We will use a pre-trained *VGG-16* model. The VGG-16 is a 16-layer convolutional neural network (CNN).
>Have a look at the basic details of the model here: https://pytorch.org/vision/stable/models/generated/torchvision.models.vgg16.html#torchvision.models.vgg16.

>You can read more about the VGG-16 model architecture here: https://arxiv.org/abs/1409.1556.

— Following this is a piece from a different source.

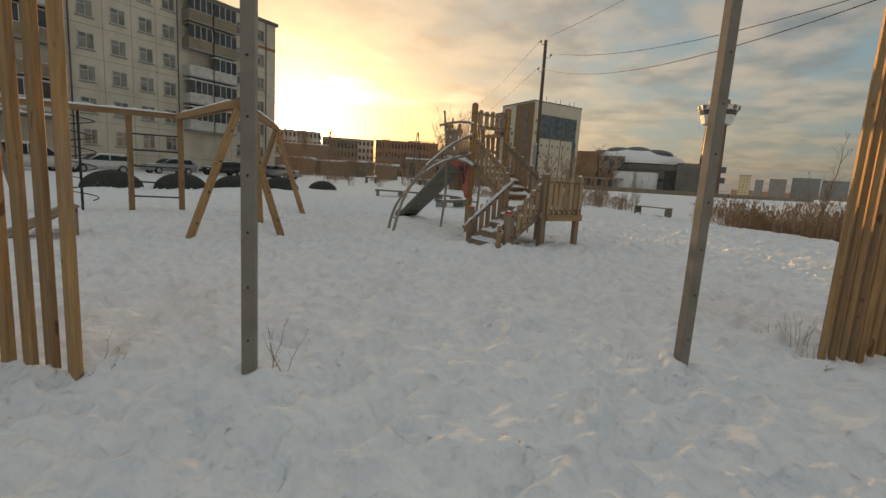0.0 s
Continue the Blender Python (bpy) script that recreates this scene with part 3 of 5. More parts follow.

>From the documentation and publication, note:
  * the number of parameters (weights) that the model has
  * the dataset that it was trained on (You can read more about the dataset here: https://www.image-net.org/)
  * the different kinds of objects etc that it was trained to differentiate, i.e. its classes

In [None]:
from enum import auto
from torchvision.io import read_image
from torchvision import datasets, models, transforms
import torch.optim as optim
from torch.optim import lr_scheduler

# load and view the VGG16 model
model_vgg16 = models.vgg16()
print("\n 'View' the model architecture:\n")
print(model_vgg16)


# Extract features using the feature extraction layers of the pretrained model

### Step 1: Initialize model with the best available weights
model_vgg16_featlayers = models.vgg16(weights="IMAGENET1K_FEATURES").features
model_vgg16_featlayers.eval()


### Step 2: Initialize the inference transforms
# This does some preprocessing behind the scenes, including:
# 1) Resizing the input to resize_size=[256];
# 2) Followed by a central cropping of crop_size=[224];
# 3) And finally the values are first rescaled to [0.0, 1.0]
# and then normalized using mean=[0.485, 0.456, 0.406] and std=[0.229, 0.224, 0.225].
# The transform function expects either:
# a batched (B, C, H, W) or single (C, H, W) image, as torch.Tensor objects.
preprocess = models.VGG16_Weights.IMAGENET1K_FEATURES.transforms(antialias=True)



# method to get features learnt in the pretrained VGG16
# extracting these features for our own list of images
def get_img_feats(img_path):


  img = read_image(img_path)
  #print("Fetching image...")

  # Step 3: Apply the preprocessing transforms
  batch = preprocess(img).unsqueeze(0)

  # Step 4: Use the feature extraction layers of the pretrained model
  # to obtain the features
  auto_feats = model_vgg16_featlayers(batch).squeeze(0)
  auto_feats = auto_feats.detach().numpy()
  auto_feats = numpy.mean(auto_feats, axis=1, keepdims=False)
  auto_feats = numpy.mean(auto_feats, axis=1, keepdims=False)

  return auto_feats




# Section 5 - Train a MLP using the new (transfer learning) features

* Train and evaluate a MLP for classifying pistachio images into the two classes based on the new features extracted using the VGG-16

# Section 6 - Train a MLP using the hand-crafted features

* Train and evaluate a MLP for classifying pistachio images into the two classes based on the original hand-crafted features that came with the dataset.

* How does performance compare with that in Section 5?